En la película no se ve, pero en la transcripción de su testimonio queda claro que la empatía no formaba parte del cuestionario. “Nunca la volví a leer, pero sí tengo el recuerdo de unas respuestas mías un poco inocentes, y la sensación de que entonces no había una escucha preparada para las narraciones de los que pasamos por esa barbarie”, reflexiona Naftal.
“En ese momento no tuve una conciencia intelectual de lo que estaba haciendo”, explica. Sin embargo, sí estaban claras las motivaciones: “Yo tenía una misión: ayudar a la búsqueda de la verdad, pero no lo pensaba en términos políticos. No buscaba nada más que tener un espacio para contar lo que había visto”, recuerda.
Unos segundos, una vida, un libro
Esos escasos segundos de Argentina, 1985 generaron ecos en la vida de Naftal. “No sé por qué habrán elegido mi testimonio entre los 850. Quizá porque fui de los menores secuestrados, o porque hablo de las violaciones, que era algo que entonces no se mencionaba. Ya como responsable del museo, trabajé mucho con el tema de los delitos sexuales”. De hecho, fue uno de los delitos que más tardaron en abordarse en los sucesivos procesos judiciales que se llevaron a cabo. Los torturadores y violadores de Naftal fueron condenados años después de aquel primer juicio, en una causa que sigue abierta.
“Después del estreno de la película mucha gente se acercó, conmovida. Una conocida me confesó que no había sabido qué responder cuando sus nietos le preguntaron qué estaba haciendo ella en el momento del juicio. Me dijo: ‘Yo no sabía nada de lo que estaba pasando, y ahora lo veo como una falta de compromiso’”.
La película, además de un descubrimiento para las generaciones más jóvenes, supuso para muchos un cuestionamiento personal, un regreso a sus propias vivencias. Pero aunque hubo algún tímido intento, no abrió el diálogo en la familia de Alejandra, como si tras la muerte de su padre la herida hubiera sido demasiado dolorosa como para ser desenterrada. “Sí lo hablé mucho con mi hija y sus amigas”, concede. Una hija que precisamente estudia cine.
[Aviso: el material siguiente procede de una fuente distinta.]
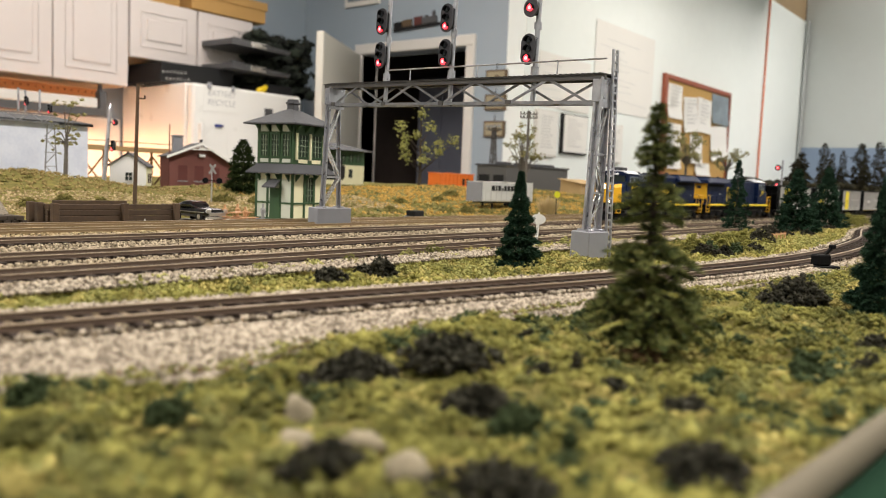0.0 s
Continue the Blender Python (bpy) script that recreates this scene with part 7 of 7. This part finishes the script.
def lineside():
    # picnic table with two little figures
    t = thing("picnic_table", pose(0.440, 0.146, -0.0058, rz=15), "small pale wooden picnic table with benches", "picnic table")
    part("tabletop", G().cbox(-0.012, -0.004, 0.0085, 0.012, 0.004, 0.0094, 0.0002), M["pine"], t)
    for y in (-0.0085, 0.0085):
        part("bench", G().cbox(-0.012, y - 0.0016, 0.0046, 0.012, y + 0.0016, 0.0053, 0.0002), M["pine"], t)
    for x in (-0.008, 0.008):
        part("leg", G().bar((x, -0.007, 0), (x, 0.003, 0.0084), 0.0009).bar((x, 0.007, 0), (x, -0.003, 0.0084), 0.0009).bar((x, -0.009, 0.0040), (x, 0.009, 0.0040), 0.0009), M["pine"], t)
    for (x, y, h, k) in ((0.4575, 0.1385, 0.0165, "step"), (0.432, 0.157, 0.0150, "pine"), (0.446, 0.158, 0.0155, "pine"), (0.4395, 0.1395, 0.0140, "pine")):
        z0 = -0.0058
        g = G().tube((x - 0.0010, y, z0), (x - 0.0005, y, z0 + h * 0.46), 0.0009, 0.0010, n=7).tube((x + 0.0010, y, z0), (x + 0.0005, y, z0 + h * 0.46), 0.0009, 0.0010, n=7)
        g.tube((x, y, z0 + h * 0.44), (x, y, z0 + h * 0.72), 0.0014, 0.0020, n=8).tube((x, y, z0 + h * 0.72), (x, y, z0 + h * 0.82), 0.0020, 0.0006, n=8).tube((x, y, z0 + h * 0.82), (x, y, z0 + h), 0.0011, 0.0009, n=8)
        for sd in (-1, 1):
            g.tube((x + sd * 0.0019, y, z0 + h * 0.76), (x + sd * 0.0024, y - 0.0010, z0 + h * 0.46), 0.0007, 0.0006, n=6)
        solid("figurine", g, M[k], "tiny plain painted plastic figurine by the table", "figurine", "figurines")
    solid("platform_slab", G().cbox(0.405, 0.128, -0.009, 0.60, 0.215, -0.0056, 0.0004), M["slab"], "pale concrete slab beside the tower", "slab", kind="structure")
    # dark equipment box between the tracks and the bank
    e = thing("equipment_box", pose(0.6466, 0.128, -0.0045), "low black trackside equipment box", "equipment box")
    part("body", G().cbox(-0.007, -0.006, 0, 0.009, 0.006, 0.0095, 0.0010), M["black_soft"], e)
    part("ramp", G().prism([(-0.022, -0.004, 0), (-0.010, -0.004, 0), (-0.010, -0.004, 0.004)], (0, 0.008, 0)), M["black_soft"], e)
    # white oval sign
    s = thing("oval_sign", pose(0.442, -0.1439, -0.0055, rx=1.5, ry=3), "white oval sign on a slim white post", "sign")
    part("post", G().bar((0, 0, 0), (0, 0, 0.0175), 0.0014), M["white_paint"], s)
    pts = [(0.0046 * math.cos(a) * 0.62, -0.0046 * math.cos(a) * 0.785, 0.0205 + 0.0033 * math.sin(a)) for a in [6.283 * i / 20 for i in range(20)]]
    part("disc", G().prism(pts, (-0.0008, -0.0006, 0)), M["white_paint"], s, "white oval board")
    part("finial", G().tube((0, 0, 0.0235), (0, 0, 0.0248), 0.0008, 0.0004, n=8), M["white_paint"], s)
    # little stake
    solid("mile_stake", G().tube((0.334, 0.1205, -0.006), (0.3345, 0.1205, 0.0005), 0.0007, 0.0003, n=6), M["white_paint"], "tiny white stake beside the siding", "stake")
    # yellow round sign
    s = thing("yellow_sign", pose(0.945, 0.135, on_ground(0.945, 0.135)), "round yellow sign on a dark post", "sign")
    part("post", G().tube((0, 0, 0), (0, 0, 0.030), 0.0006, n=6), M["black_soft"], s)
    part("disc", G().tube((-0.001, -0.001, 0.030), (-0.0016, -0.0018, 0.030), 0.0042, n=16), M["yellow_green"], s)
    # wooden utility pole
    p = thing("utility_pole", pose(0.4173, 0.27, -0.004, ry=1.2), "brown wooden utility pole with two short arms", "utility pole")
    part("pole", G().tube((0, 0, 0), (0, 0, 0.1165), 0.0020, 0.0014, n=8), M["timber"], p)
    for z in (0.104, 0.1155):
        part("crossarm", G().bar((0.0, 0.001, z), (0.0045, -0.0045, z), 0.0012), M["timber"], p)
        part("insulator", G().tube((0.0045, -0.0045, z), (0.0045, -0.0045, z + 0.003), 0.0008, n=6), M["black_soft"], p)
    # telegraph pole with insulators
    p = thing("telegraph_pole", pose(1.128, 0.30, on_ground(1.128, 0.30)), "grey telegraph pole with a crossarm of insulators", "telegraph pole")
    part("pole", G().tube((0, 0, 0), (0, 0, 0.140), 0.0026, 0.0018, n=8), M["trunk_grey"], p)
    for z in (0.134, 0.128):
        part("crossarm", G().bar((-0.008, 0.0102, z), (0.008, -0.0102, z), 0.0016), M["trunk_grey"], p)
        for i in range(6):
            u = -1 + i * 0.4
            part("insulator", G().tube((0.008 * u, -0.0102 * u, z), (0.008 * u, -0.0102 * u, z + 0.0040), 0.0010, n=6), M["black_soft"], p)
    # tall signal mast in the town
    m = thing("signal_mast", pose(0.4882, 0.45, 0.008, ry=5), "tapered silver mast with two dark signal heads", "signal mast")
    part("mast", G().tube((0, 0, 0), (0, 0, 0.094), 0.0026, 0.0018, n=10).tube((0, 0, 0.094), (0, 0, 0.100), 0.0018, 0.0002, n=10), M["silver"], m)
    for z, one in ((0.079, True), (0.053, False)):
        signal_head(m, 0.003, -0.0070, z, not one, 0.68)
        part("head_bracket", G().bar((0, 0, z), (0.004, -0.0070, z), 0.0012), M["black"], m)
    # crossing signal before the station
    m = thing("crossing_signal", pose(0.545, 0.33, on_ground(0.545, 0.33)), "small crossbuck crossing signal with dark lamps", "crossing signal")
    part("post", G().tube((0, 0, 0), (0, 0, 0.040), 0.0008, n=6), M["silver"], m)
    part("crossbuck", G().bar((-0.004, -0.001, 0.031), (0.004, -0.001, 0.041), 0.0008, 0.0022).bar((0.004, -0.0016, 0.031), (-0.004, -0.0016, 0.041), 0.0008, 0.0022), M["step"], m)
    part("lamp_bar", G().bar((-0.006, 0.003, 0.0235), (0.006, -0.005, 0.0235), 0.001), M["black"], m)
    for s in (-1, 1):
        part("lamp", G().tube((0.006 * s, -0.001 - 0.004 * s, 0.0235), (0.006 * s - 0.001, -0.003 - 0.004 * s, 0.0235), 0.0032, n=12), M["black"], m)
    # second signal bridge on the hill, seen end on
    b = thing("far_signal_bridge", pose(0.4446, 0.48, 0.020), "thin grey signal bridge over the upper line", "signal bridge")
    for x in (-0.0075, 0.0075):
        part("leg", G().bar((x, 0, -0.012), (x * 0.5, 0, 0.062), 0.0010), M["dull_silver"], b)
    for i in range(4):
        z0, z1 = 0.002 + i * 0.015, 0.015 + i * 0.015
        part("lattice", G().bar((-0.0065 if i % 2 else 0.0065, 0, z0), (0.006 if i % 2 else -0.006, 0, z1), 0.0008), M["dull_silver"], b)
        part("strut", G().bar((-0.0065, 0, z1), (0.0065, 0, z1), 0.0008), M["dull_silver"], b)
    for z in (0.062, 0.0705):
        part("chord", G().bar((0.008, 0, z), (-0.22, 0, z), 0.0016), M["dull_silver"], b)
    for i in range(16):
        x0 = 0.006 - i * 0.0138
        part("brace", G().bar((x0, 0, 0.062 if i % 2 else 0.0705), (x0 - 0.0138, 0, 0.0705 if i % 2 else 0.062), 0.0009), M["dull_silver"], b)
    for i, (x, h) in enumerate(((-0.0120, 0.026), (-0.0270, 0.024), (-0.0345, 0.026), (-0.0020, 0.012))):
        mm = part("mast", G().tube((x, 0, 0.0705), (x, 0, 0.0705 + h), 0.0012, n=8), M["silver"], b)
        if i in (1, 3):
            signal_head(mm, x - 0.001, -0.0035, 0.0705 + h * 0.52, True, 0.55)
    # trestle behind the cottage
    t = thing("trestle", pose(0.53, 0.75, 0.0), "brown wooden trestle carrying an upper track", "trestle")
    part("deck", G().box(0, 0, 0.062, 0.26, 0.03, 0.0690), M["tan"], t)
    for i in range(7):
        x = 0.01 + i * 0.04
        part("bent", G().bar((x, 0.002, 0.0), (x, 0.002, 0.062), 0.003), M["tan_dark"], t)
        if i < 6:
            part("brace", G().bar((x, 0.001, 0.006), (x + 0.04, 0.001, 0.055), 0.002), M["tan_dark"], t)
            part("brace", G().bar((x + 0.04, -0.0012, 0.006), (x, -0.0012, 0.055), 0.002), M["tan_dark"], t)
    part("handrail", G().bar((0, 0, 0.076), (0.26, 0, 0.076), 0.0012), M["tan_dark"], t)
    # light tower before the far wall
    f = thing("light_tower", pose(1.972, 0.95, 0.02), "dark lattice tower with pale lamps on top", "light tower")
    legs = [(-1, -1), (1, -1), (1, 1), (-1, 1)]
    for u, v in legs:
        part("leg", G().bar((0.0085 * u, 0.0085 * v, -0.002), (0.0036 * u, 0.0036 * v, 0.166), 0.0032), M["bronze_silver"], f)
    for i in range(9):
        z0, z1 = 0.018 * i, 0.018 * (i + 1)
        w0, w1 = 0.0085 - 0.0049 * z0 / 0.166, 0.0085 - 0.0049 * z1 / 0.166
        sg = 1 if i % 2 else -1
        part("lattice", G().bar((-w0, -w0 * sg, z0), (-w1, w1 * sg, z1), 0.0022).bar((w0, -w0 * sg, z0), (w1, w1 * sg, z1), 0.0022), M["bronze_silver"], f)
    part("platform", G().cbox(-0.006, -0.024, 0.1665, 0.006, 0.024, 0.1705, 0.0008), M["bronze_silver"], f)
    for i in range(4):
        y = -0.0195 + 0.013 * i
        part("lamp_arm", G().bar((0.001, y, 0.1705), (0.001, y, 0.1785), 0.0025), M["bronze_silver"], f)
        part("lamp", G().tube((0.0, y, 0.1785), (-0.0075, y, 0.1785), 0.0032, 0.0052, n=10), M["step"], f, "pale lamp")
    part("spike", G().tube((0, 0, 0.1705), (0, 0, 0.205), 0.0012, n=6), M["bronze_silver"], f)
    # far signal at the curve
    m = thing("line_signal", pose(1.60, 0.036, -0.005), "slim trackside signal with two lit red heads", "signal")
    part("post", G().tube((0, 0, 0), (0, 0, 0.104), 0.0018, 0.0014, n=8), M["silver"], m)
    for z in (0.090, 0.058):
        signal_head(m, -0.006, 0.006, z, False)
        part("head_bracket", G().bar((0, 0, z), (-0.004, 0.006, z), 0.0014), M["black"], m)
    # dark red caboose shape behind the signal
    k = thing("dark_shanty", pose(1.74, 0.125, 0.0), "dark red brown shanty behind the tracks", "shanty")
    part("wall", G().box(0, 0, 0, 0.07, 0.05, 0.058), M["brick_dark"], k)
    part("roof", G().prism([(-0.004, -0.005, 0.0582), (-0.004, 0.055, 0.0582), (-0.004, 0.025, 0.070)], (0.078, 0, 0)), M["needle_brown"], k)
    # black hand crane on the verge
    c = thing("hand_crane", pose(0.4935, -0.3009, on_ground(0.4935, -0.3009), rz=-35), "small black derelict hand crane by the branch line", "crane")
    part("base", G().cbox(-0.0072, -0.0045, 0, 0.0072, 0.0045, 0.0022, 0.0004), M["black"], c)
    part("cab", G().cbox(-0.0060, -0.0034, 0.0022, 0.0030, 0.0034, 0.0085, 0.0008), M["black"], c)
    part("jib", G().bar((0.0, 0, 0.0070), (0.0055, 0, 0.0125), 0.0014), M["black"], c)
    part("jib_head", G().cbox(0.0040, -0.0014, 0.0115, 0.0075, 0.0014, 0.0140, 0.0004), M["black"], c)
    part("coupling_bar", G().bar((0.0070, 0, 0.0015), (0.0115, 0, 0.0010), 0.0014), M["black"], c)
    # short fence
    f = thing("fence_panel", pose(0.76, -0.196, on_ground(0.78, -0.196)), "short pale wooden fence panel in the grass", "fence")
    for i in range(4):
        part("post", G().bar((i * 0.013, 0, 0), (i * 0.013, 0, 0.009), 0.0013), M["pine"], f)
    for z in (0.0075,):
        part("rail", G().bar((-0.001, 0, z), (0.041, 0, z), 0.0013), M["pine"], f)
    # dark parked engine on the hill by the tree
    e = thing("dark_engine", pose(0.93, 0.62, 0.030), "dark parked engine with a pale bar on its side", "engine")
    part("body", G().cbox(0, 0, 0.004, 0.11, 0.028, 0.026, 0.002), M["black_soft"], e)
    part("cab", G().cbox(0.075, 0.001, 0.026, 0.105, 0.027, 0.036, 0.002), M["black_soft"], e)
    part("pale_bar", G().box(0.045, -0.0008, 0.010, 0.085, 0.0004, 0.015), M["concrete"], e)
    part("frame", G().box(0.002, 0.003, 0.0, 0.108, 0.025, 0.004), M["black"], e)
    # dry grass tuft
    rng = random.Random(5)
    g = G()
    for i in range(260):
        a, q = rng.uniform(0, 6.28), rng.random() * 0.009
        x, y = math.cos(a) * q, math.sin(a) * q
        g.tube((x, y, 0), (x * 2.2, y * 2.2, rng.uniform(0.014, 0.028)), 0.0006, 0.0001, n=3, caps=False)
    t = thing("grass_tuft", pose(1.0, 0.18, on_ground(1.0, 0.18)), "dry straw coloured grass tuft", "grass")
    tagged(part("blades", g, M["straw"], t), kind="stuff")


M["slab"] = mat("pale_slab", (0.42, 0.38, 0.31), 0.9, var=0.25, scale=120, bump=0.0002)
M["yellow_green"] = mat("yellow_sign", (0.62, 0.62, 0.02), 0.5)
M["tan_dark"] = mat("brown_trestle", (0.20, 0.12, 0.05), 0.8, var=0.4, scale=90)
M["straw"] = mat("straw", (0.50, 0.38, 0.19), 0.9, isl=0.5, var=0.4, scale=100)

room()
cabinets()
fridge()
wall_papers()
ground()
signal_bridge()
train()
signal_tower()
town()
timber_pen()
sedan()
lineside()
planting()
turf()
tracks()
ballast()
motions()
De momento, la película y el cambio vital despertaron las ganas de Alejandra Naftal de revisitar el pasado, quizá escribir un libro de su historia pero vista con otros ojos, los de la que sobrevivió al horror siendo una adolescente, la que tuvo que exiliarse para poder recomenzar, la que volvió y encontró el camino a través de la cultura y la maternidad. La que con su saber hacer y su experiencia transformó el rincón en el que asesinaron a cientos de personas en un museo que es un ejemplo para el mundo de cómo reivindicar la memoria y la justicia. La Alejandra del fotograma, la que se asomó a la sala del Tribunal con un propósito y, casi cuatro décadas después, puede considerar que lo cumplió con creces.